Every transcript is a choice, not a copy
Types of transcription sit under one parent idea: a transcript is a written representation of speech. Writing speech down always re-renders it. That framing matters before you pick a style. Bucholtz argues that transcription involves interpretive decisions (what you write down) and representational decisions (how you write it), and that a truly objective transcription is not possible.
Qualitative researchers describe two poles for that choice. Naturalism captures every utterance in as much detail as possible. Denaturalism corrects grammar, removes interview noise like stutters and pauses, and standardizes non-standard accents. Oliver, Serovich and Mason call transcription a consequential act of representation whose decisions carry into the research findings themselves.
So the type you choose shapes the record itself. It sets what a later reader, coder, or court can see. Choose it on purpose, before you start editing.
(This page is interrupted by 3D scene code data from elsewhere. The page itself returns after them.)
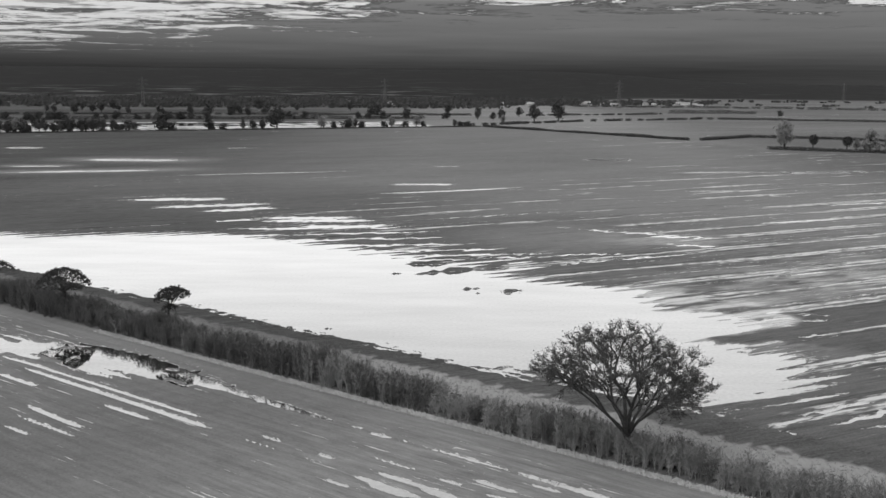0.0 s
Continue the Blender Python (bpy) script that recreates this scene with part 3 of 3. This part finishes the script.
def bare_tree(name, label, fork, wide, low, high, girth, limbs, subs, twigs, twiglets, flat=2.0, twig_len=.9, twig_w=.02, lean=(0, 0), leaves=0, leaf_r=.12, group="", mat_twig=None, tiers=()):
    """A tree in winter: trunk, curving limbs, branches and a haze of twigs."""
    top = thing(name, label, "tree", group)
    wood, thin, fol, boughs = Shape(), Shape(), Shape(), []
    f = Vector((lean[0] * .3, lean[1] * .3, fork))
    wood.tube((0, 0, -.3), (0, 0, .25), girth * 1.7, girth * 1.15, 9)
    wood.tube((0, 0, .25), f * .6, girth * 1.15, girth * .95, 9)
    wood.tube(f * .6, f, girth * .95, girth * .9, 9)
    for i_ in range(limbs):
        yaw = 6.283 * (i_ + rnd(-.3, .3)) * .618
        c = on_crown(wide * .9, low, high * .95, flat, yaw, (((i_ * 7) % limbs + .5) / limbs) ** .8) + Vector((lean[0], lean[1], 0))
        line = bend(f, c, (high - fork) * .13, 6)
        r0 = girth * rnd(.32, .55)
        bough = Shape()
        boughs.append(bough)
        for k in range(6):
            bough.tube(line[k], line[k + 1], r0 * (1 - k / 6.4), r0 * (1 - (k + 1) / 6.4), 6)
        for j_ in range(subs):
            t = rnd(.60, 1)
            k = min(5, int(t * 6))
            a = line[k].lerp(line[k + 1], t * 6 - k)
            e = c.lerp(on_crown(wide, low, high, flat, yaw + rnd(-1.1, 1.1)), rnd(.55, 1)) + Vector((lean[0], lean[1], 0)) * .3
            if (e - a).length > wide * .7:
                e = a + (e - a).normalized() * wide * .7
            sub = bend(a, e, (e - a).length * .12, 4)
            rs = r0 * (1 - t * .75) * .55
            for k2 in range(4):
                bough.tube(sub[k2], sub[k2 + 1], max(.02, rs * (1 - k2 / 4.6)), max(.015, rs * (1 - (k2 + 1) / 4.6)), 4)
            out = (e - f).normalized()
            for _ in range(twigs):
                t2 = rnd(.35, 1)
                k2 = min(3, int(t2 * 4))
                b = sub[k2].lerp(sub[k2 + 1], t2 * 4 - k2)
                dirn = (out * .8 + Vector((rnd(-1, 1), rnd(-1, 1), rnd(-.5, 1.1)))).normalized()
                tip = b + dirn * twig_len * rnd(.5, 1.3)
                thin.tube(b, tip, twig_w, twig_w * .5, 3)
                for _ in range(twiglets):
                    g = b.lerp(tip, rnd(.2, 1))
                    d2 = (dirn * .7 + Vector((rnd(-1, 1), rnd(-1, 1), rnd(-.6, 1)))).normalized()
                    thin.blade(g, g + d2 * twig_len * rnd(.25, .7), twig_w * .75)
                for _ in range(leaves):
                    fol.leaf(b.lerp(tip, rnd(.35, 1.15)) + Vector((rnd(-.16, .16), rnd(-.16, .16), rnd(-.16, .16))), leaf_r * rnd(.6, 1.3))
    for dx, dy, w_, z0, z1 in (((lean[0], lean[1], wide, low, high),) if flat > 4.5 else ()) + tuple(tiers):
        for _ in range(int(62 * w_ * w_)):
            b = on_crown(w_, z0, z1, 5.0) + Vector((dx, dy, rnd(-.2, .05)))
            thin.blade(b, b + Vector((rnd(-.5, .5), rnd(-.5, .5), rnd(-.1, .2))), .03)
            for _ in range(4):
                fol.leaf(b + Vector((rnd(-.25, .25), rnd(-.25, .25), rnd(-.12, .12))), leaf_r * rnd(.7, 1.3))
        if (dx, dy) != tuple(lean):
            for _ in range(5):
                wood.tube(f, on_crown(w_ * .7, z0, z1, 5.0) + Vector((dx, dy, -.1)), girth * .3, girth * .1, 4)
    trunk = part("trunk", wood.done("trunk", M_BARK, True), top)
    for bough in boughs:
        part("limb", bough.done("limb", M_BARK, True), trunk)
    part("crown", thin.done("crown", mat_twig or M_TWIG), top)
    if leaves:
        part("foliage", fol.done("foliage", M_THORN), top, "dense dark spray of thorny twigs")
    return top


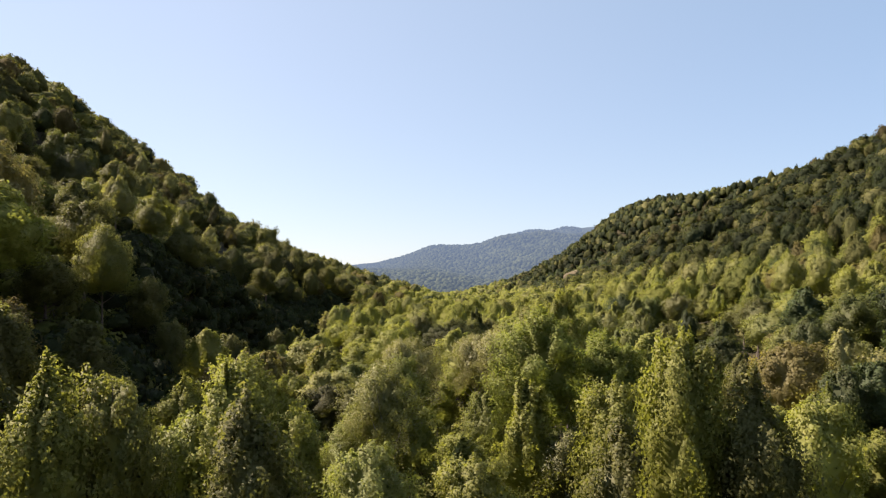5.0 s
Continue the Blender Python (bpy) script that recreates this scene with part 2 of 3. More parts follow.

Four types of transcription by style, from verbatim to intelligent verbatim
Most named transcription types describe how much of the raw speech survives the edit. Strict verbatim, also called true verbatim, keeps everything: every 'um', false start, repetition, stutter, and pause. It sits at the naturalism pole. Reach for it when how something was said carries meaning, as in discourse or legal analysis.
Clean verbatim removes filler words and stammers but keeps the speaker's real words, grammar, and meaning. It is the readable default for journalism and most research quoting. Edited transcription goes a step further, fixing grammar and trimming tangents for a tidy record. Intelligent verbatim, sometimes called readable verbatim, lightly rewrites for smooth reading without changing what was meant.
Read the four as points on a naturalism-to-denaturalism line, not four sealed boxes. The line between verbatim and clean verbatim, and when each is right, is worth its own walk-through. One rule holds across all of them: never silently fix a factual error a speaker made – flag it instead.
Phonetic and conversation-analytic transcription capture what words miss
Two specialist types record sound and delivery rather than just words. Phonetic transcription writes down how speech is pronounced, using the International Phonetic Alphabet, the standard for notating speech sounds. It comes in two grains, broad and narrow.
Broad, or phonemic, transcription ignores as many details as possible, capturing only enough to tell one word from another. Narrow transcription captures as many pronunciation details as it can, within the limits of hearing and IPA conventions. Linguists, speech pathologists, and language teachers use these grains. A journalist almost never will.
Conversation analysis adds a third system, the Jeffersonian transcript. It encodes delivery – timing, speed, emphasis, pitch, and volume – plus overlap and measured pauses. Park and Hepburn note that standard orthographic transcripts wipe out these core elements, the very things speakers use to build meaning.
Human, AI, and hybrid: the method axis
The second axis is who produces the transcript, and the gap between people and machines has narrowed. On the Switchboard conversational benchmark, professional human transcribers reached a 5.9% word error rate, and an automated system reached 5.8%, edging past that human mark. On clean speech, in other words, AI is now competitive with a professional.
Human transcription still leads on hard audio: heavy accents, crosstalk, poor recordings, and specialist vocabulary. But it is slow and costly. Transcribing one hour of interview audio can take up to six hours of manual work. That cost is why pure-human transcription is now saved for the jobs that truly need it.
The hybrid method splits the difference. An AI first pass produces a draft in minutes; a person then corrects names, jargon, numbers, and overlapping speech. For most research and journalism, this is the practical type to use. Where the method really matters, such as certified or regulated work, the AI-versus-human tradeoff deserves a closer look.
Which type of transcription do you actually need?
Match the type to the job, not the other way round. In qualitative research, the naturalism-versus-denaturalism call comes first, because it shapes your coding and your findings. Capture the detail you will actually analyze, then apply the same style consistently across every transcript in the study.
Legal and court work sits at the strict-verbatim end. Federal court proceedings must be recorded verbatim by statute, and depositions hold to the same standard. This is where the method matters most; the legal transcription guide covers when a certified human is required. For accessibility, a plain readable transcript is often the baseline, since WCAG 2.1 requires a text alternative for prerecorded audio.
For journalism, clean verbatim plus a hybrid workflow covers almost everything: readable quotes, fast turnaround, and strict verbatim held back for the lines where exact phrasing is the story.